また、ログファイルに改ざんされないように安全な場所に保管し、適切なアクセス制御を施すようにしましょう。
加えて、定期的に監査証跡をレビューし、コンプライアンス要件の遵守やセキュリティの確保してください。リスクを管理することで信頼性を高められるでしょう。
運用保守ポイント④:関係者とのコミュニケーション
経営陣、IT部門、エンドユーザー、RPA開発チーム、外部パートナーなど、RPAツールの運用保守関係者に対して、運用保守の状況、直面している課題、計画されている変更などを共有しましょう。関係者間での認識の齟齬を防ぎ、フィードバックを得ることができます。
また、プロジェクトの進捗状況や重要な情報を定期的にアップデートし、関係者に提供します。メールニュースレター、ダッシュボードの更新、ウェブポータルへの投稿などが一般的ですので自社用に運用を検討ください。
メンテナンス作業等にかかる費用
RPAツールの運用保守をする際、代表的な費用は以下の通りです。
- 運用保守費用①:人件費
- 運用保守費用②:ライセンス費用
- 運用保守費用③:システムのリプレイス費用
運用保守費用①:人件費
RPAを運用保守していくためには、継続的に人件費がかかります。代表的な内訳は以下の通りです。
- 運用チームの人件費
- 研修費用
- サポート体制の人件費
RPAツールの日常的な運用保守には、専任のスタッフやチームが必要です。システム監視、トラブルシューティング、メンテナンス作業などが含まれます。
また、RPAツールや関連技術の進化に伴い、運用チームのスキルを維持・向上させるための研修やトレーニングが必要です。この研修費用には外部研修の受講費用や内部トレーニングの実施費用が含まれるでしょう。
加えて、エンドユーザーサポートやヘルプデスクの運営にも人件費がかかります。ユーザーからの問い合わせに迅速に対応するためには、適切な人員配置が必要です。
運用保守費用②:ライセンス費用
RPAツールを継続的に利用していくためにはライセンスの維持費用が必要です。代表的なライセンス費用は以下の通りです。
- RPAツールのライセンス更新費用
- 監視・管理ツールのライセンス費用
RPAツールの使用権を維持するためには、定期的なライセンス更新が必要です。更新費用は、ツールの提供元や契約内容により異なりますので、RPAツール導入時に確認するようにしましょう。

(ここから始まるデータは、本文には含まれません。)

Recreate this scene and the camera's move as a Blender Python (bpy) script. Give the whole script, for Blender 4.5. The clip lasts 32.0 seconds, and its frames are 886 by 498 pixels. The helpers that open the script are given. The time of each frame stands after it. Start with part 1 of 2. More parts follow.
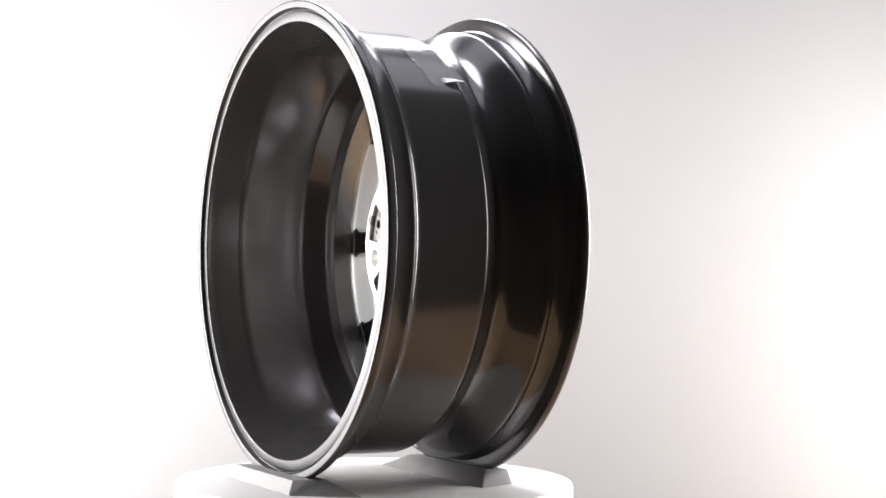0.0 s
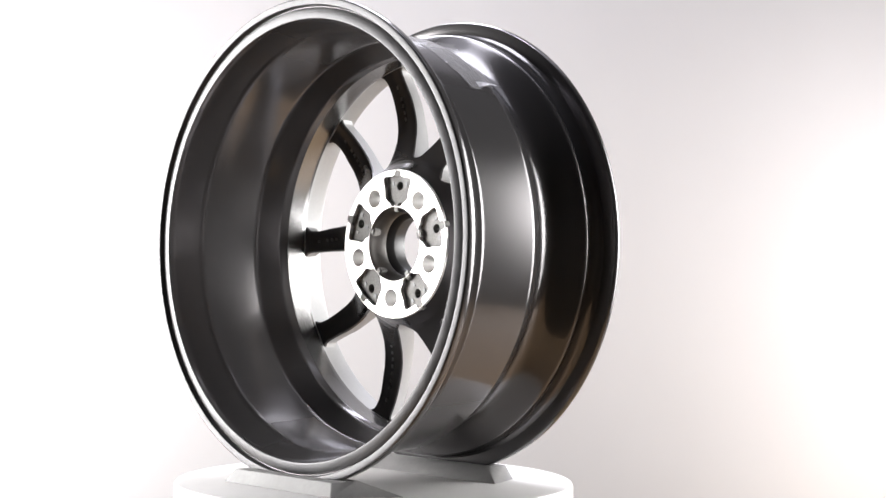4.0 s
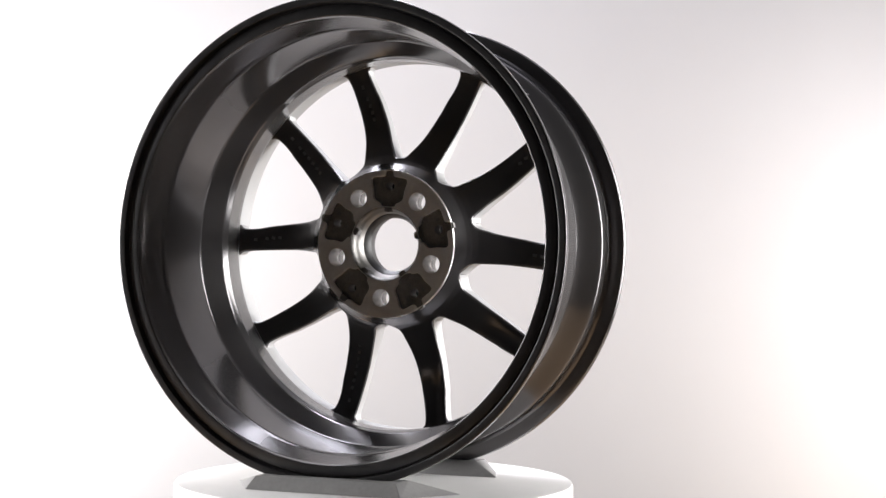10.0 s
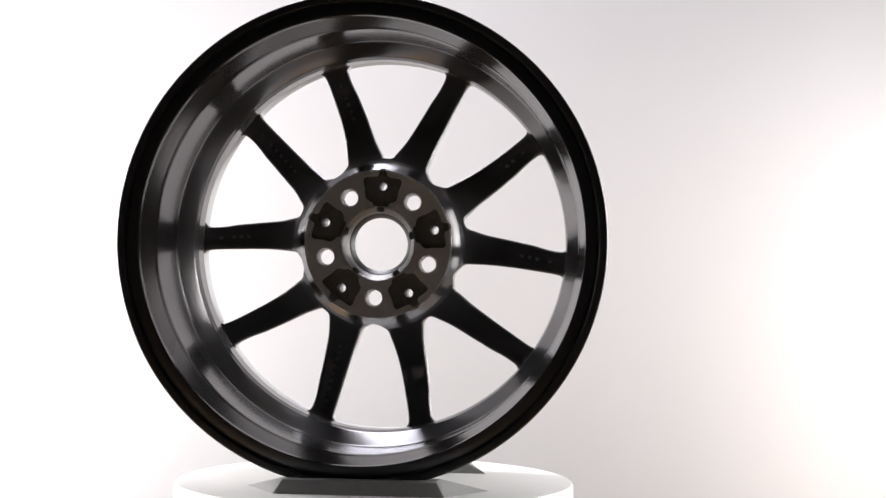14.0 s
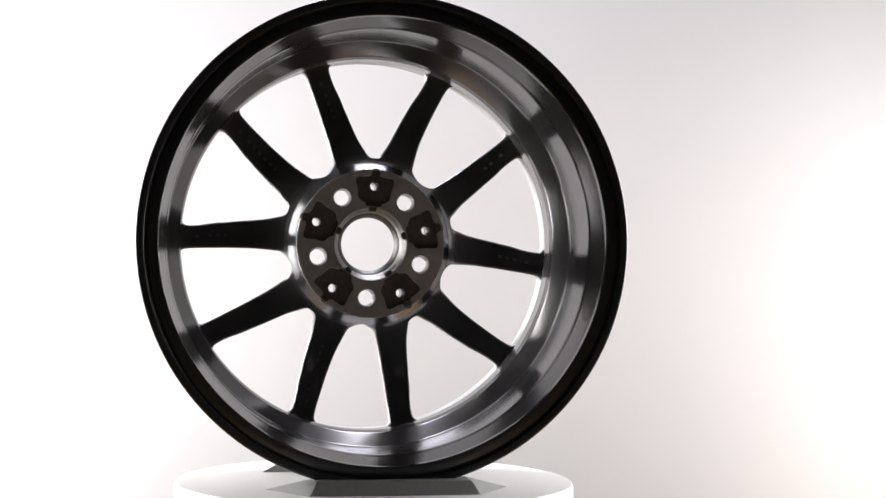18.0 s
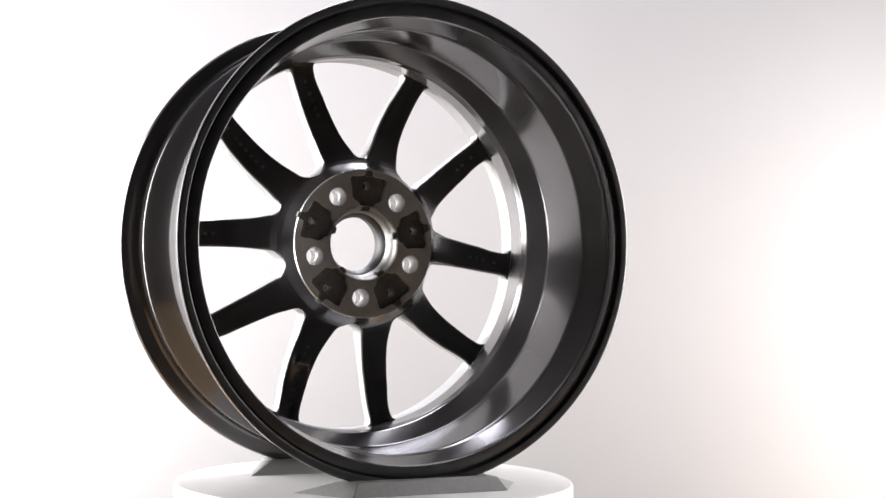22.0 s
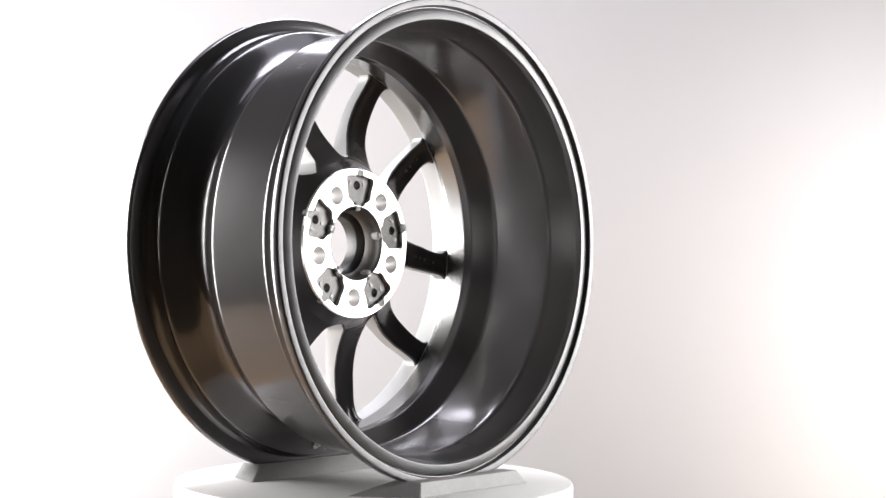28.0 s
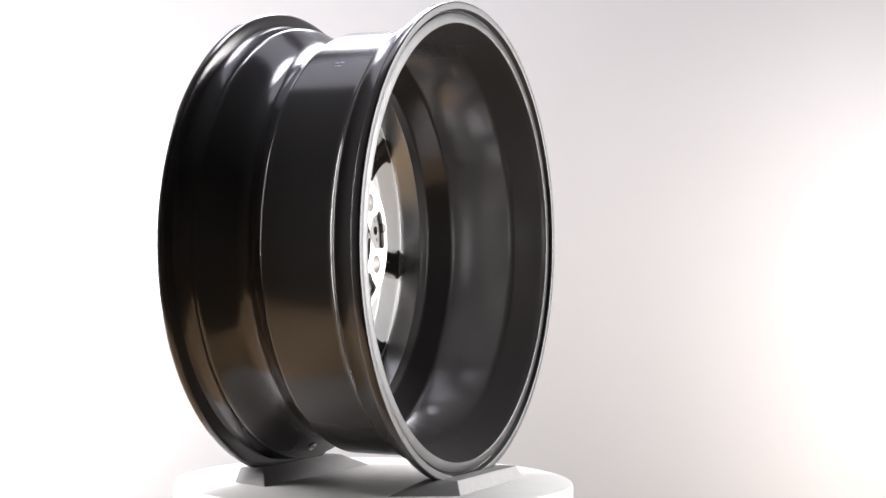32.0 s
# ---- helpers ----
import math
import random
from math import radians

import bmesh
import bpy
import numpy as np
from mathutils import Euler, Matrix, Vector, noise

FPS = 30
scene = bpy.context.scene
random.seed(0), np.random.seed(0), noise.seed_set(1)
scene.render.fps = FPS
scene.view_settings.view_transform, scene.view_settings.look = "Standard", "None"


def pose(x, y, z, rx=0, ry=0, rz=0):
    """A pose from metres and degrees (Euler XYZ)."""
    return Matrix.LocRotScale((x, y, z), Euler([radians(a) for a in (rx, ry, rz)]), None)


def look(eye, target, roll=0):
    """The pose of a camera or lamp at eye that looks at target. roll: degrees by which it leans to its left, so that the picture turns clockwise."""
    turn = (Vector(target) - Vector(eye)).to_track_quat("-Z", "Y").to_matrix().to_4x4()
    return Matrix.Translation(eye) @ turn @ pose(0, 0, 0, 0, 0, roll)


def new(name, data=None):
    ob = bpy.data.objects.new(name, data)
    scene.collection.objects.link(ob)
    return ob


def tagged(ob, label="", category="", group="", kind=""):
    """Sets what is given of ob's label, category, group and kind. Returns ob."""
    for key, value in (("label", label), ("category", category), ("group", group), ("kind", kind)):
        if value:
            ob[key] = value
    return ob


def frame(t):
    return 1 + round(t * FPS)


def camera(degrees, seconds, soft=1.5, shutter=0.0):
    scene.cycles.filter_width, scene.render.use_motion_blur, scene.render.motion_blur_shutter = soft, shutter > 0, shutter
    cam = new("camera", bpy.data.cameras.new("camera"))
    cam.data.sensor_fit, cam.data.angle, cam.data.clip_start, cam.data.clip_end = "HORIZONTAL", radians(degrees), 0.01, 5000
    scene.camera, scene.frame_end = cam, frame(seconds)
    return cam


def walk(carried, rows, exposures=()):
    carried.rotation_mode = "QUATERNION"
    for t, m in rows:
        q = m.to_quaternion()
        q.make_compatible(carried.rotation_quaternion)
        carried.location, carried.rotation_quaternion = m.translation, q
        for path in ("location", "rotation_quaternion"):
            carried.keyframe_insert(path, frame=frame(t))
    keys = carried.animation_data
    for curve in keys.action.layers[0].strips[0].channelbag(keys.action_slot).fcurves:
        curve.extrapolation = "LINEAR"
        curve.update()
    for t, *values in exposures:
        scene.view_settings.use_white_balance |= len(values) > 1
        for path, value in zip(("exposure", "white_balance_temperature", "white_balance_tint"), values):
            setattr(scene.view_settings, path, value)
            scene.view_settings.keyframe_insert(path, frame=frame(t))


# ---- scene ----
# the camera stands still; the turntable carries the wheel round once in about 91 s
EYE = (0.0, -1.68529, 0.20614)
PAN, TILT, ROLL = radians(2.40997), radians(1.39655), 0.64196
AIM = (EYE[0] + math.sin(PAN) * math.cos(TILT), EYE[1] + math.cos(PAN) * math.cos(TILT), EYE[2] + math.sin(TILT))
cam = camera(31.7255, 32.0)
walk(cam, [(0.0, look(EYE, AIM, ROLL)), (32.0, look(EYE, AIM, ROLL))], [(0.0, 0.0), (32.0, 0.0)])
TURN_START, TURN_RATE = -63.569, 3.95363  # degrees, degrees a second

# ---- light ----
world = bpy.data.worlds.new("world")
scene.world = world
world.use_nodes = True
world.node_tree.nodes["Background"].inputs[0].default_value = (0.5, 0.5, 0.55, 1)
world.node_tree.nodes["Background"].inputs[1].default_value = 0.02


def softbox(name, eye, target, wide, high, watts, colour, spread=180):
    data = bpy.data.lights.new(name, "AREA")
    data.shape, data.size, data.size_y, data.energy, data.color = "ELLIPSE", wide, high, watts, colour
    data.spread = radians(spread)
    ob = new(name, data)
    ob.matrix_world = look(eye, target)
    return ob


softbox("softbox_side", (-1.27, 0.405, 0.36), (0.0, 0.06, 0.24), 0.83, 1.35, 15, (1.0, 0.985, 0.98), 84)
softbox("softbox_side", (1.34, 0.31, 0.40), (0.0, 0.06, 0.24), 0.92, 1.25, 10, (1.0, 0.985, 0.98), 84)
softbox("softbox_core", (1.32, 0.27, 0.38), (0.0, 0.06, 0.24), 0.40, 0.50, 1.6, (1.0, 0.985, 0.98), 100)
softbox("softbox_back", (-0.05, 0.88, 1.18), (0.0, 0.0, 0.25), 0.6, 0.55, 7, (0.90, 0.90, 1.0), 130)
softbox("softbox_top", (-0.05, 0.40, 1.80), (-0.05, 0.30, 0.0), 0.70, 0.70, 15, (0.90, 0.90, 1.0))
softbox("softbox_overhead", (0.0, 0.50, 1.95), (0.0, 0.35, 0.0), 2.2, 0.9, 8, (0.88, 0.88, 1.0))
# lamps added out of view to wash the backdrop from either side
softbox("backdrop_fill", (-0.96, 0.28, 0.19), (-0.80, 1.0, 0.19), 0.4, 0.8, 11.8, (1.0, 0.965, 0.96), 150)
softbox("backdrop_fill", (0.99, 0.48, 0.34), (0.99, 1.0, 0.36), 0.40, 0.50, 3.0, (1.0, 0.965, 0.97))
# warm lamp added in place of light bounced off the wooden table
softbox("backdrop_fill", (0.99, 0.48, -0.12), (0.97, 1.0, -0.10), 0.40, 0.50, 3.15, (1.0, 0.89, 0.80))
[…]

また、RPAツールの監視や管理には、専用のツールが用いられることがあります。これらのツールの利用にもライセンス費用がかかる場合がありますので導入元までご確認ください。
運用保守費用③:システムのリプレイス費用
RPAツール自体以外にも運用保守上で費用が掛かる場合があります。代表的な費用は以下の通りです。
- ハードウェアの更新作業費用
- ソフトウェアのアップグレード作業費用
- システム移行作業費用
RPAツールを稼働させるためのサーバーやネットワーク機器などのハードウェアは、定期的な更新作業が必要になる場合があります。新しい機器の購入費用や交換作業費用が含まれるケースがありますので留意ください。
また、 RPAツール自体や関連するソフトウェアの機能向上やセキュリティ強化のためのアップグレード作業には、追加の費用がかかることがあります。提供元ベンダーとの契約内容にもよりますので、導入時に確認をしておきましょう。
加えて、既存のRPAツールを新しいプラットフォームに移行する際には、移行作業やデータ変換作業のための費用が発生します。
企業が使用しているRPAツールのバージョンが古くなり、新しいバージョンにアップグレードする必要がある場合や、異なるRPAツールへの移行を検討している場合などが該当するでしょう。
まとめ 定期的にメンテナンスしよう
RPAツールを活用することで定型業務の自動化が進み、生産性を大きく向上できます。一方で、運用保守業務をおろそかにしていると、予期せずRPAが停止する、情報が漏洩するなどのリスクがありますので、定期的なメンテナンスやモニタリングは必須です。
具体的にどのようにメンテナンスやモニタリングをしてよいかわからない場合には、各RPAツールベンダーが提供、または提携しているサポートやコンサルタントから助言をもらうようにしましょう。